The answer to both is yes. Financial wellbeing must become a core element of any organisation’s overall employee wellbeing strategy – alongside physical and mental health. Financial wellbeing is not new but it has been somewhat overlooked, despite the fact that it is affected by reward and benefit packages across the board.

Just as employees are becoming more open about their personal finance concerns, so too do they expect more help from their employer. While an employer itself cannot provide financial or debt advice to individual employees, clearly it can offer more support. By implementing a financial wellbeing programme, employers can provide their people with access to experts who can educate them on their financial situation and give them the information they need.

There is a real opportunity for employers to help their staff to lead richer, less stressful lives by giving them access to fairer finance. Partnering with a benefits provider that offers salary-deducted loans gives employees the opportunity to consolidate their debt in a more manageable and affordable way. Rather than seeking a loan from a bank or payday loan company, employees can get a fairer rate and have a repayment plan tailored to their individual circumstances.

Therefore, by receiving the right benefits and support from employers, employees can learn to borrow sensibly and begin paying into savings and a pension.

While different generations of employee do not share the same financial concerns, most employees would welcome access to affordable loans and savings, financial awareness programmes, and support and guidance from their employer. But this poses two further questions: how much will financial support cost and can employers afford to provide it?

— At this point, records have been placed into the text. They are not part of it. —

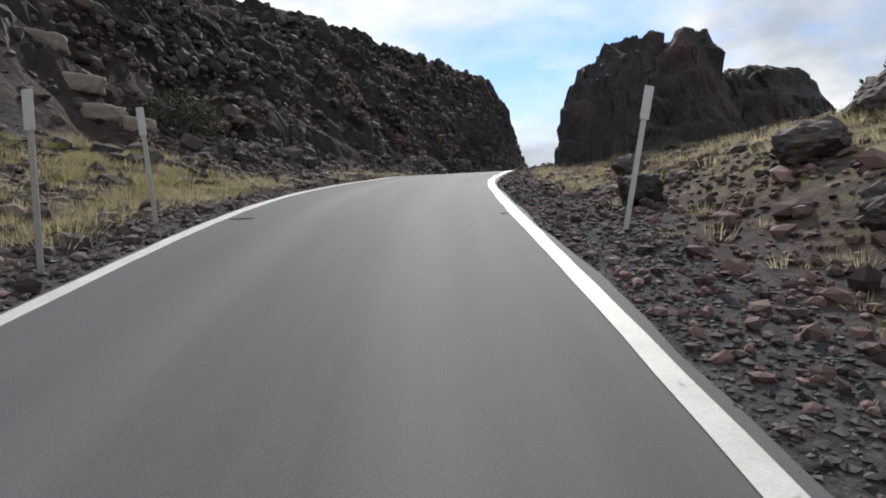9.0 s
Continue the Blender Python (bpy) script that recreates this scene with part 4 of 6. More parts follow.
def gate_wing(label, posts, rails):
    root = empty("timber_fence")
    tagged(root, label, "fence", "timber wings of the cattle guard")
    for x, y, h, r, mat in posts:
        wooden_post(root, x, y, h, r, mat, (random.uniform(-0.03, 0.03), random.uniform(-0.03, 0.03)))
    for a, b in rails:
        bm = bmesh.new()
        pa, pb = Vector((a[0], a[1], gz(a[0], a[1]) + a[2])), Vector((b[0], b[1], gz(b[0], b[1]) + b[2]))
        q = (pb - pa).to_track_quat("Y", "Z").to_matrix().to_4x4()
        L = (pb - pa).length
        box(bm, (-0.025, 0, -0.08), (0.025, L, 0.08), 0.012, Matrix.Translation(pa) @ q)
        for v in bm.verts:
            v.co.z += 0.02 * math.sin(v.co.y * 5 + a[2] * 9)
        part("rail", bm, M_WOOD, root, "bleached split rail")


up = lambda x, y, z: (x, y, z - gz(x, y))
gate_wing("bleached timber rail fence beside the cattle guard",
          [(-4.98, 31.0, 1.55, 0.12, M_WOOD), (-4.84, 32.2, 1.5, 0.10, M_WOOD), (-4.98, 31.65, 0.95, 0.06, M_WOODDARK)],
          [(up(-4.86, 30.85, -2.52), up(-4.74, 32.5, -2.44)), (up(-4.86, 30.9, -3.1), up(-4.70, 32.35, -2.9)), (up(-4.86, 30.9, -3.47), up(-4.72, 32.4, -3.2))])
gate_wing("grey timber rail fence with dark posts beside the cattle guard",
          [(0.3, 33.35, 1.65, 0.11, M_WOOD), (0.42, 31.75, 1.2, 0.11, M_WOODDARK), (0.72, 32.5, 1.5, 0.08, M_WOODDARK), (0.35, 32.6, 1.2, 0.06, M_WOODDARK)],
          [((0.2, 33.6, 1.3), (0.32, 31.5, 1.0)), ((0.2, 33.6, 0.86), (0.32, 31.5, 0.55)), ((0.2, 33.4, 0.42), (0.32, 31.6, 0.12))])


# ---- signs ----
def text_part(body, size, parent, m, mat, name="lettering"):
    cu = bpy.data.curves.new(name, "FONT")
    cu.body, cu.size, cu.align_x, cu.align_y, cu.extrude = body, size, "CENTER", "CENTER", 0.001
    tmp = bpy.data.objects.new("tmp", cu)
    scene.collection.objects.link(tmp)
    me = bpy.data.meshes.new_from_object(tmp.evaluated_get(bpy.context.evaluated_depsgraph_get()))
    bpy.data.objects.remove(tmp)
    me.materials.append(mat)
    o = new(name, me)
    o.parent = parent
    o.matrix_local = m
    return o


def diamond(bm, side, thick, y=0.0):
    box(bm, (-side / 2, y - thick / 2, -side / 2), (side / 2, y + thick / 2, side / 2), 0.0, Matrix.Rotation(radians(45), 4, "Y"))
    es = [e for e in bm.edges if abs(e.verts[0].co.y - e.verts[1].co.y) > thick * 0.5]
    bmesh.ops.bevel(bm, geom=es, offset=0.05, segments=3, affect="EDGES")


M_WORN = material("worn_lettering", (0.09, 0.05, 0.02), (0.24, 0.11, 0.03), 0.6, 9, 60, 0)


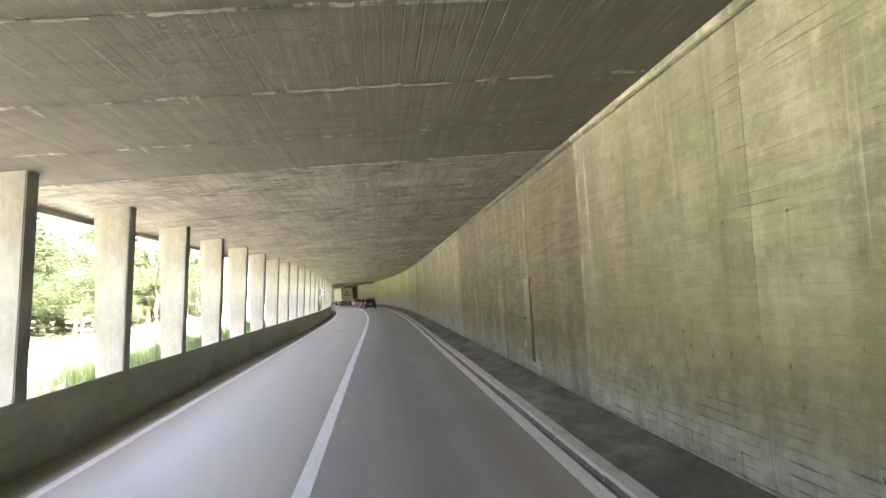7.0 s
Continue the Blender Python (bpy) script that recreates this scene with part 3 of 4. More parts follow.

The answer to the latter is yes. Salary-deducted loans are an extension of what many employers do when they offer season ticket loans – that is, employees pay back the loan directly from their salary before it enters their current account. In this way, the employer has greater certainty of repayment.

The ripple effect of an enhanced financial situation improves employee productivity, encourages a more open relationship with their employer, reduces staff turnover and, as a result, has a significant positive impact on the company’s performance. By offering programmes that assist employees with their personal finance needs, employers can provide invaluable support for their staff and positively impact their bottom line.